A more effective option would be to use Light Emitting Diodes (LEDs) to provide torch light. Unlike incandescent bulbs, they function through electroluminescence. In their operation, the LEDs also don’t give off as much waste heat energy as incandescent light sources, so LEDs are more efficient. As a result, they require smaller power supplies to produce the same strength light and they can be made much smaller.
Lumos Maxima
In The Prisoner of Azkaban, Harry Potter uses Lumos Maxima, to emit the greatest form of wand light that can be produced. It essentially turns a wand into a flood light.
The brighter the light is, the more photons are being released every second. To release more photons, we would have to increase the surface area that is emitting the photons. This would be like causing the wand to give off light from half of its length instead of just the tip. More surface area means more photons given off, meaning the light is brighter.
With incandescent light sources, we could increase the number of photons being released by raising the temperature, although this would slightly change the frequency of the peak radiation and so the color would change as well. So, ruling out the possibility of the wand being a white hot incandescent light source, we’re left with a cooler luminescent light source, such as the LED torch on a cellphone or white LED screen.

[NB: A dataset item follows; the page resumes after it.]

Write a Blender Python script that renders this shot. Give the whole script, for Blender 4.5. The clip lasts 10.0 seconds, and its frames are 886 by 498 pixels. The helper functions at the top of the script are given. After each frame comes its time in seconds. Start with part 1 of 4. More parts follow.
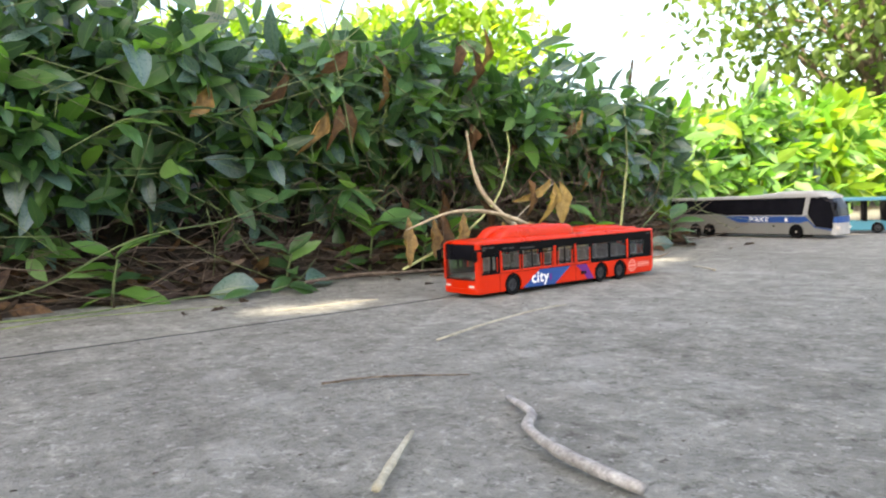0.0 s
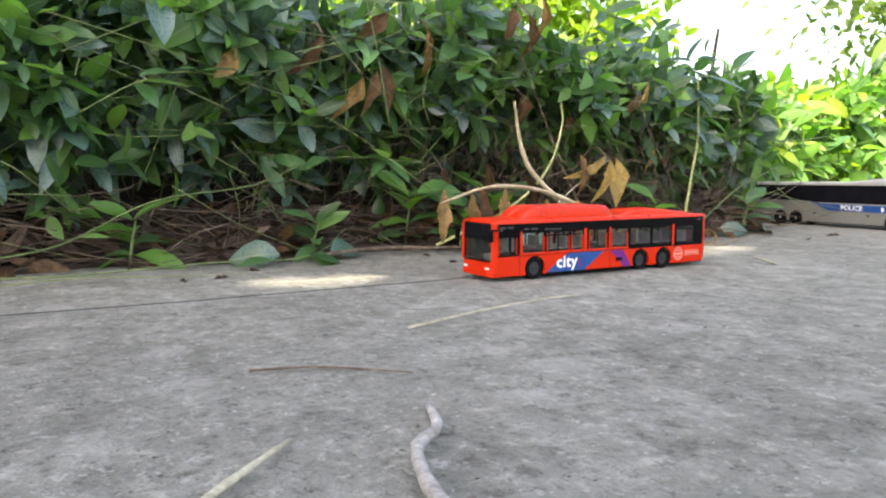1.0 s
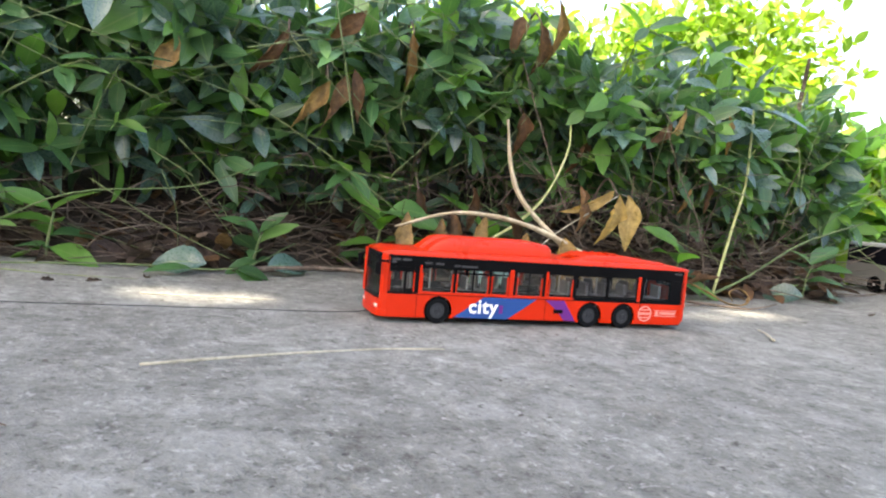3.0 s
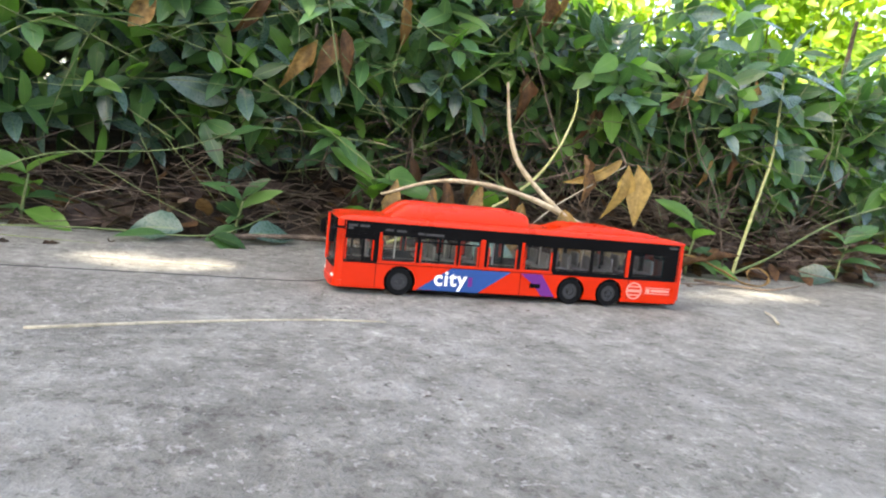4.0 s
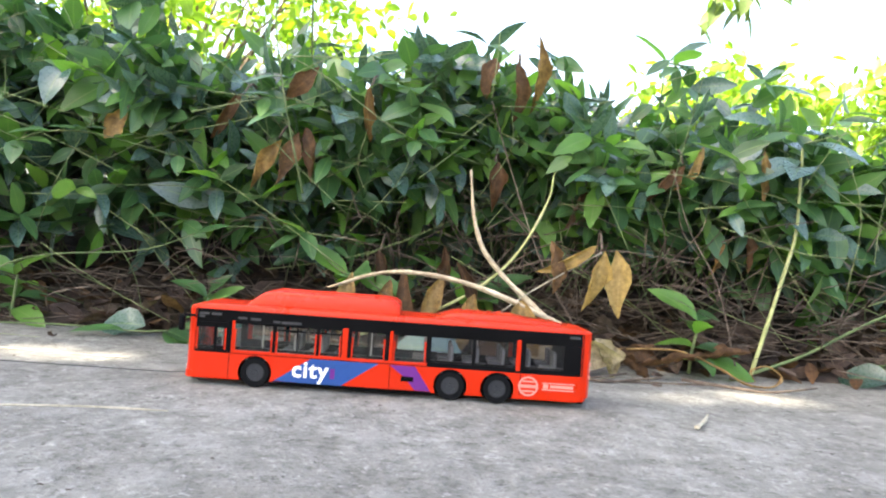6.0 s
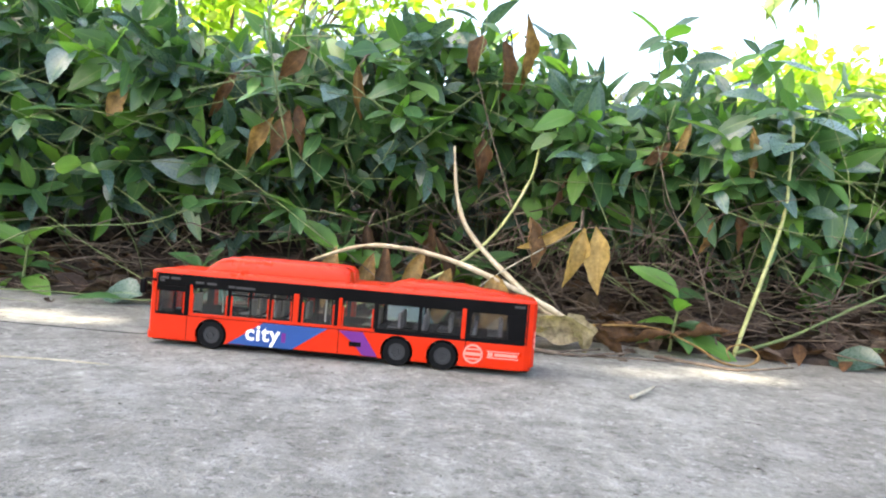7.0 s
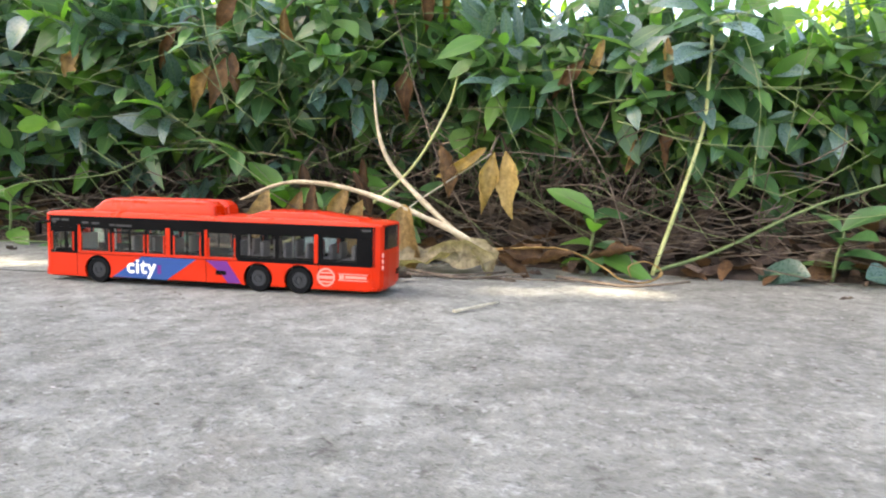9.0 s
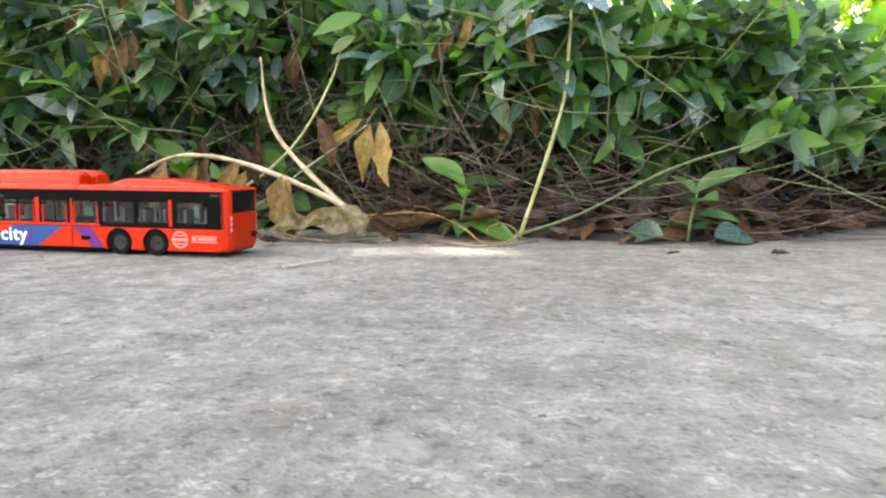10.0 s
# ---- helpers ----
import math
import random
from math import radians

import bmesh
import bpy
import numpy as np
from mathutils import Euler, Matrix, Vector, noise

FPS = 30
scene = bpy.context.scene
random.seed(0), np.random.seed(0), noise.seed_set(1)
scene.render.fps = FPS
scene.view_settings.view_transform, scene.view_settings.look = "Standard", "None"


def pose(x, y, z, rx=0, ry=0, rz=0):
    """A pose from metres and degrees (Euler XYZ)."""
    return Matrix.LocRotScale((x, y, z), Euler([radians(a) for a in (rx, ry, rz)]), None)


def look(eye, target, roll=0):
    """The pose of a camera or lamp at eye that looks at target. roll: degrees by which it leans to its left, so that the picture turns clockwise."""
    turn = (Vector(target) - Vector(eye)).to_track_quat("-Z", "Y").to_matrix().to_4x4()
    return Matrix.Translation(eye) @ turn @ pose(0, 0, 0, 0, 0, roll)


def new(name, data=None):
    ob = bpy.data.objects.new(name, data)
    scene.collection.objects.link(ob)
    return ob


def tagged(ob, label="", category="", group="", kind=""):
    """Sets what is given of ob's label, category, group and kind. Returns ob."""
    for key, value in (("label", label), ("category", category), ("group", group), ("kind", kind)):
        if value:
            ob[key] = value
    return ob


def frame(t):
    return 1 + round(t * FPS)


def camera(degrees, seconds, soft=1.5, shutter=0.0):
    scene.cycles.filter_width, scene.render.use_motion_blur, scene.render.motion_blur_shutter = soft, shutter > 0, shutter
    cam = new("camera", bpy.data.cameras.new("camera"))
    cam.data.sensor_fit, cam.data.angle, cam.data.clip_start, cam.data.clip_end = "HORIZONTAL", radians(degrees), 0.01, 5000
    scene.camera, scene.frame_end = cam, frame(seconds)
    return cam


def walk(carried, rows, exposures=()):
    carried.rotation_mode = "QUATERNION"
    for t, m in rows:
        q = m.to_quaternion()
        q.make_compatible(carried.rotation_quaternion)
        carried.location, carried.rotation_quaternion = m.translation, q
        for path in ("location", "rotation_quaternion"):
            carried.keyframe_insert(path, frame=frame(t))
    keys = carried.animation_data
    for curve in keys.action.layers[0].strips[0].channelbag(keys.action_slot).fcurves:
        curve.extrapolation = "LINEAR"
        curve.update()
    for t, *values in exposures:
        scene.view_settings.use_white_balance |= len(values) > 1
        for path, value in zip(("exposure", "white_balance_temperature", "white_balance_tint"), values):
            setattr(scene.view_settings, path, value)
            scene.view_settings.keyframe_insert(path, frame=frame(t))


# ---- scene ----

If the light from the wand is a result of luminescence, then depending on the exact method, it would require an increase in the rate of light producing reactions. This could be done by increasing the temperature of the reactions, or the voltage supplied, or whatever other process underlies the light production.
So, a wand with a brightly glowing tip could be made in a few ways. However, whatever the exact process of creating the light, it would still depend on electrons being excited to higher energy levels then emitting that energy again as light.